In 2001, coming off a Super Bowl championship, Billick dumped Trent Dilfer for Elvis Grbac. Dilfer was erratic and often ugly throwing the ball, but he was a winner and the team respected him. Grbac, on the other hand, was your classic "look like Tarzan, play like Jane" guy. Grbac had a cannon arm, was tall and could wow you in workouts (I saw this firsthand at 2001 training camp). But when the heat was on and he got hit a few times, Grbac was softer than toilet paper. By the end of the 2001 season, the team was begging Billick to play a decrepit Randall Cunningham over Grbac. Cunningham may not have had Grbac's tools but at least he wasn't going to cry on the sidelines like Grbac once did in a game against Cleveland.

That history did not stop Billick from thinking he could harness the lightning in Boller's right arm. In Billick's mind, Boller was the Chosen One and, in a ego-driven move, sent his new padawan learner to the wolves, tabbing the rookie to start opening day in Pittsburgh. Predictably, the kid wasn't ready and the Steelers ate him for lunch. That one move set the stage for Boller's career and tied Billick's future to the kid's (here's a hint: neither is with the Ravens anymore.)

Over the next few years, Boller's career would become a maddening series of fits and starts. He seemed to be coming around that rookie season but then got injured. He would play a series of games where he'd looked like he'd turned a corner, only to self-destruct with poor decisions and turnovers. How was it not working out for this guy? He seemed to have all the tools: he was a tall, good-looking Southern California boy that dated Tara Reid back when that meant something...

...he had the aforementioned great arm, good mobility and unlike Grbac, Boller was tough. He took some huge hits and never flinched. He took a lot of abuse from fans and never pointed fingers. By all accounts he was coachable, hell, Jim Fassel was brought in by Billick as Boller's personal QB guru.

No, there was something else missing. Boller lacked the one thing that is impossible to teach: accuracy. Sure, he could throw it THROUGH the broad side of a barn, but he couldn't hit it. In an effort to improve his accuracy, Fassel taught Boller what may be the ugliest passing motion ever unleashed on the NFL. Now, you tell me, does this look natural?
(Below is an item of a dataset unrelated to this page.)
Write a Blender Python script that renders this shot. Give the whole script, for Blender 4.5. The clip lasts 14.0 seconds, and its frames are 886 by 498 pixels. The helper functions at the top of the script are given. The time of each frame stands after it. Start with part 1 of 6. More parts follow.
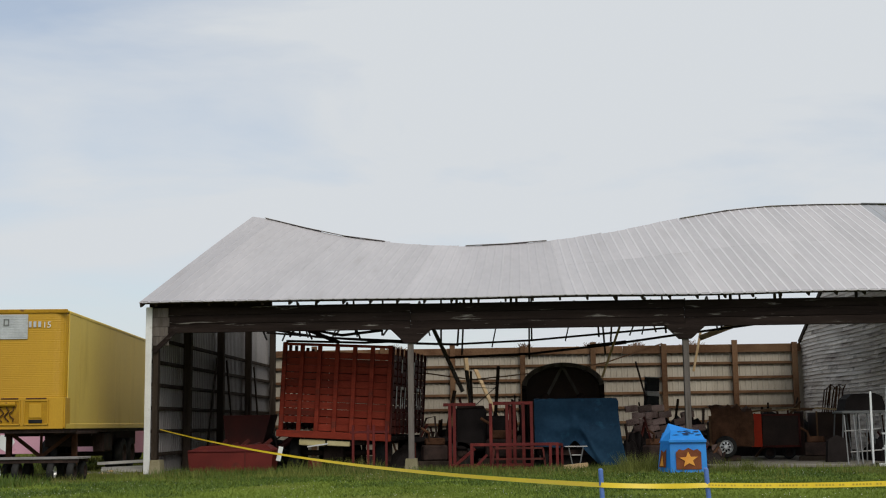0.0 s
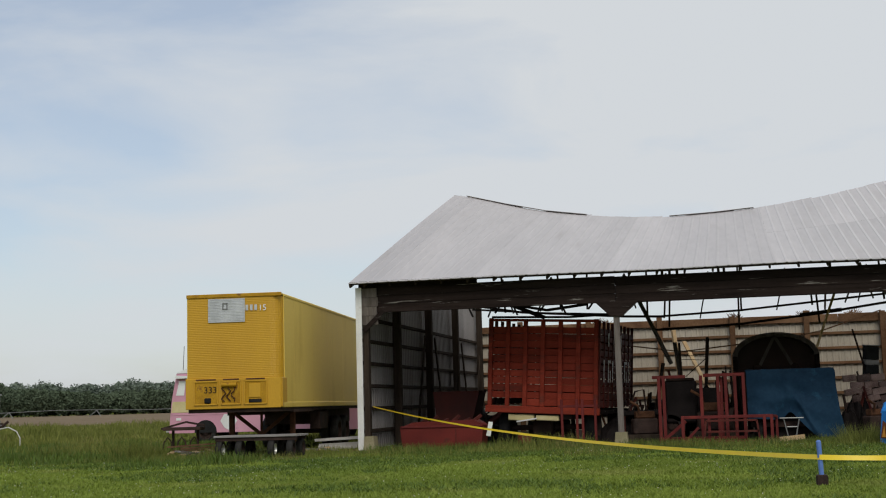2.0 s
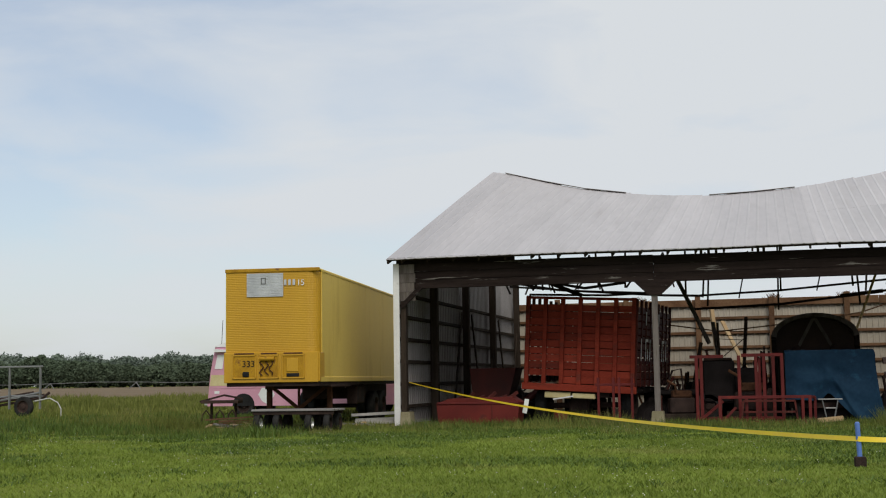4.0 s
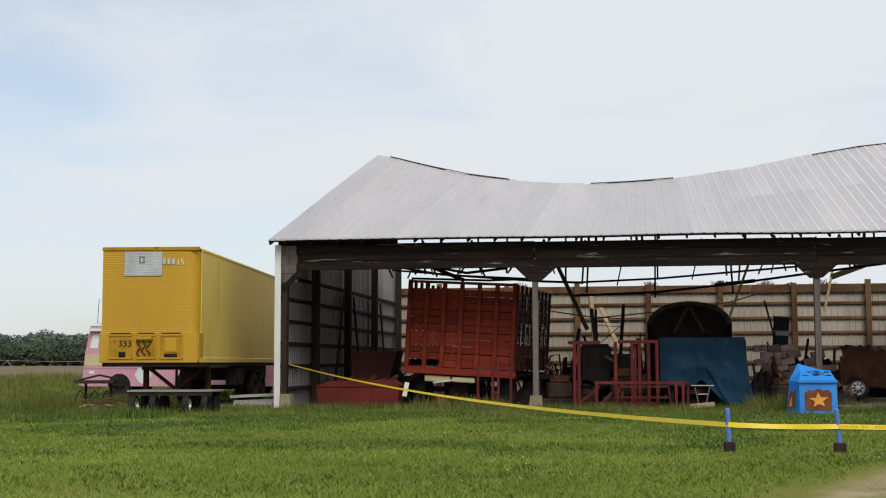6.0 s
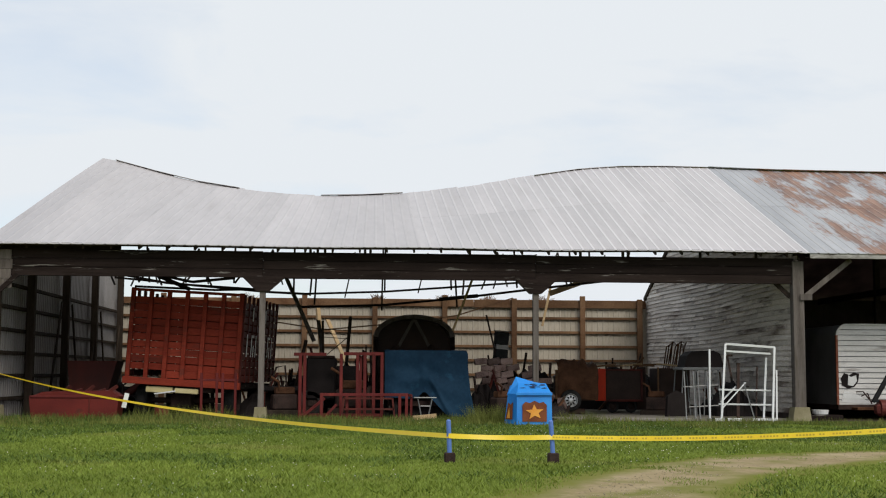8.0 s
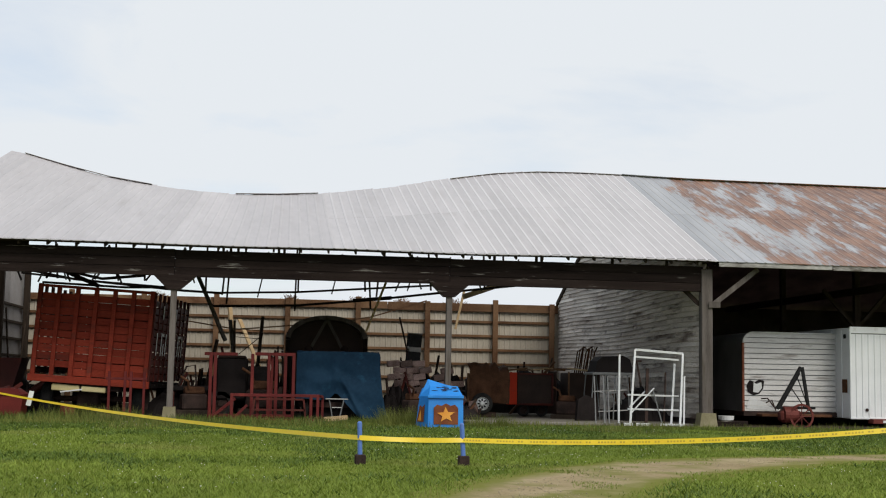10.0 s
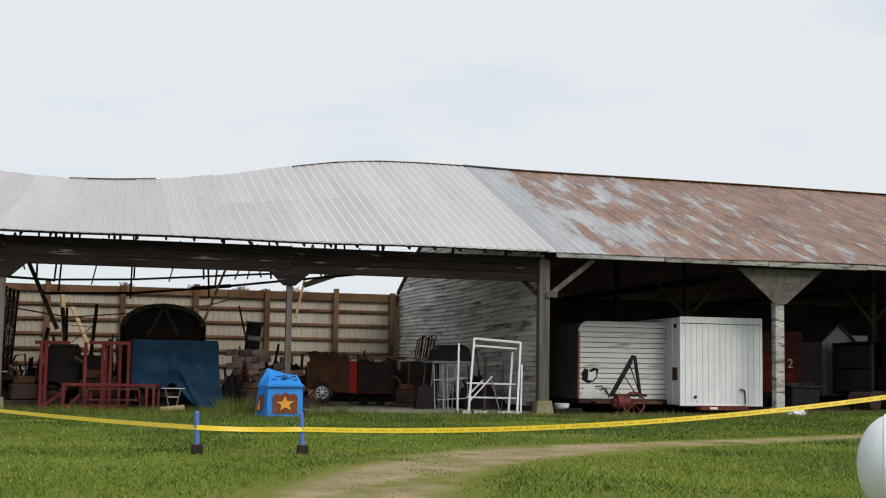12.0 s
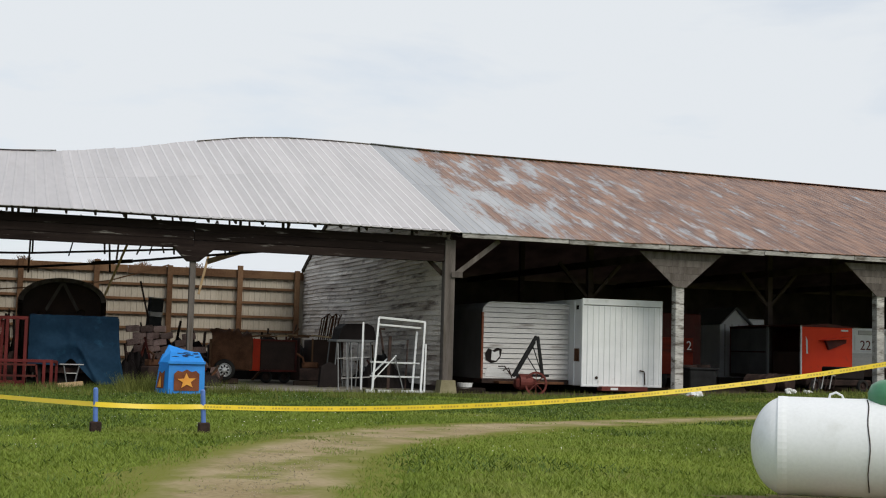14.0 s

When he was benched for Steve McNair in 2006, we learned the other thing Boller didn't have. You see, in my time playing (6 years of high school and college) and watching football there's one thing I've learned about quarterbacks: 70 percent of playing the position is the other 10 guys believing you can get the job done. You can have all the ability in the world but if your teammates don't believe in you, if they won't play for you, talent doesn't mean a thing. Never was that more apparent than during the 2006 regular season. When the team got down, they always believed McNair could bring them back. With Boller it was "Please don't let Kyle screw this up." With largely the same group of guys, a team that went 6-10 with Boller at the helm went 13-3 with McNair. I really believe that McNair's presence, more than his ability, made the difference in at least 3 more wins. The guys played for McNair, not Boller.

To his credit, Boller never complained about being benched and the backup role seemed to suit him. He showed what we all had sort of figured out: he was good for short stretches, but you didn't want him carrying the mail all season. Unfortunately for Ravens fans, carry the mail he would have to do in the disastrous 2007 season, one that would turn out to be the last for the Billick-Boller team.
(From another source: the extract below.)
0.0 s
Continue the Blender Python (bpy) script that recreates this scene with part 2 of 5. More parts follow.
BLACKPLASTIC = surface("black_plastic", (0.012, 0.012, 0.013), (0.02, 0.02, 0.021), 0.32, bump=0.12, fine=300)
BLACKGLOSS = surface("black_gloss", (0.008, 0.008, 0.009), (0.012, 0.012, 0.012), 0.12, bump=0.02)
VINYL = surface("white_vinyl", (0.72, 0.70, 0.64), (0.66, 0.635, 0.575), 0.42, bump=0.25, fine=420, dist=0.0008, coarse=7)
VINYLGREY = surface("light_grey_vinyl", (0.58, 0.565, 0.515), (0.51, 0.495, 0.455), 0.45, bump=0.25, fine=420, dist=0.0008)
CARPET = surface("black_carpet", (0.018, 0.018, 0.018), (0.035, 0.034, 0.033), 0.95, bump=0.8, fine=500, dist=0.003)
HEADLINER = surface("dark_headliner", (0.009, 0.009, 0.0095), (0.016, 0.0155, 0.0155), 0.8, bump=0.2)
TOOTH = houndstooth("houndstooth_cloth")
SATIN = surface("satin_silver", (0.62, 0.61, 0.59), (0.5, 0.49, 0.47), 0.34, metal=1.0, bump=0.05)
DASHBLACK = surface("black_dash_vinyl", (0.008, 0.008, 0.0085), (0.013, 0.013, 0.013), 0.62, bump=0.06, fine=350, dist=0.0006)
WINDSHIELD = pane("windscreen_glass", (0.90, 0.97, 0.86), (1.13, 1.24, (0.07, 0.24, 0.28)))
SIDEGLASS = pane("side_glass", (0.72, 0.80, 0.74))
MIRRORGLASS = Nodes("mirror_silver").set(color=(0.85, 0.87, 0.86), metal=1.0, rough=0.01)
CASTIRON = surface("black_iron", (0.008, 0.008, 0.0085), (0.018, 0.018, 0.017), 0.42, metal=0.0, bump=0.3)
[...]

2007 was a season with very high expectations, but it soon became apparent that McNair had turned into a pumpkin in a big hurry. He couldn't stay healthy, couldn't avoid sacks and couldn't avoid turnovers. That forced Boller into a starting role and the season into the toilet. But Boller would have his defining game as a Baltimore Raven. Week 13. Monday Night Football. Ravens vs the undefeated New England Patriots.
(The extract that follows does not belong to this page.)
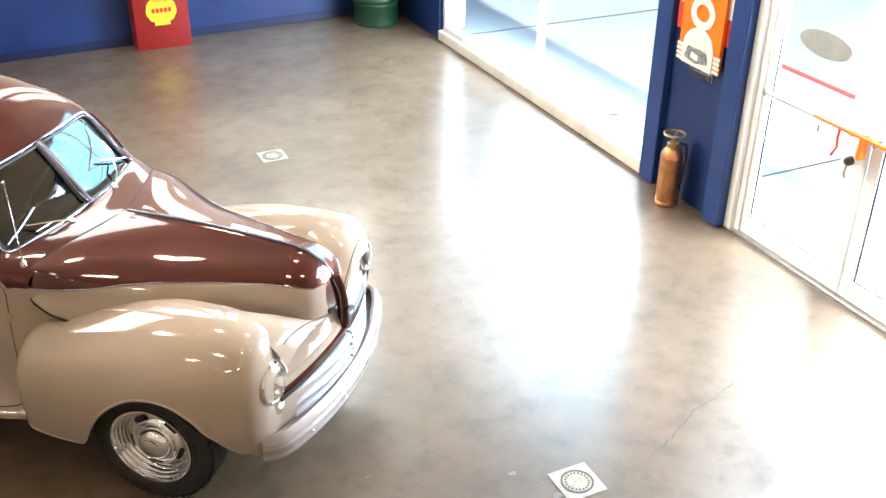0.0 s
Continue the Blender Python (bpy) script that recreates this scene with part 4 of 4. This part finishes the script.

Through 3 quarters, Boller looked as sharp as he ever had. He made some great throws into tight windows, including two touchdown passes. He escaped pressure well and mixed the pass and run to have the mighty Pats defense on its heels. Going into the fourth quarter, the Ravens held the lead and seemed on the verge of an improbable upset. That's when Pats coach Bill Belichick wisened up, stacking the box to cut off the Ravens running game and making Boller beat them. Of course, Boller obliged by throwing a hideous pick into triple coverage, robbing the Ravens of momentum and rendering Baltmo's offense impotent for good.

From that point on, it was only a matter of time until Boller's days as a Raven were over. He was benched at the tail end of 2007 for Troy Smith. His biggest fan, Billick, was canned. And then the team drafted Flacco as its new heir apparent. Boller injured his shoulder in the 2008 preseason and Flacco staked his claim as "The Man," hopefully for the next decade.

Having covered both Boller and Flacco over the past two seasons, the difference between the two QBs is startling. Boller always seemed like a nice guy that really hoped he could play well. As Double Down Trent might say, Boller was like the guy from the PG-13 movie everyone was REEEEALY hoping makes it. With Flacco, you could tell the guy had an aura about him from the first press conference. He told a pack of media members in the preseason, "I want to play, I'm not going to learn anything sitting." The key with Flacco though, is that he never changes expression. Ever. Actually, I did see him change once, when Troy Smith and Le'Ron McClain played a practical joke on him in the locker room by tying his shoes to his shirt hangar. And even then, the guy was as cool as can be, didn't get mad, just rolled with it. And THAT is why guys play for Flacco and why we Ravens fans are lucky to have him. He doesn't flinch and he doesn't get rattled.

Clearly, we Ravens fans have moved on. I think Kyle has moved on as well. But it really is a shame that the man who should have been king is known primarily for dating Tara Reid and this drunk photo...

I certainly wish Kyle all the luck in the world. Lord knows the guy could use some. Arrivederci, auf wiedershein and goodbye old boy.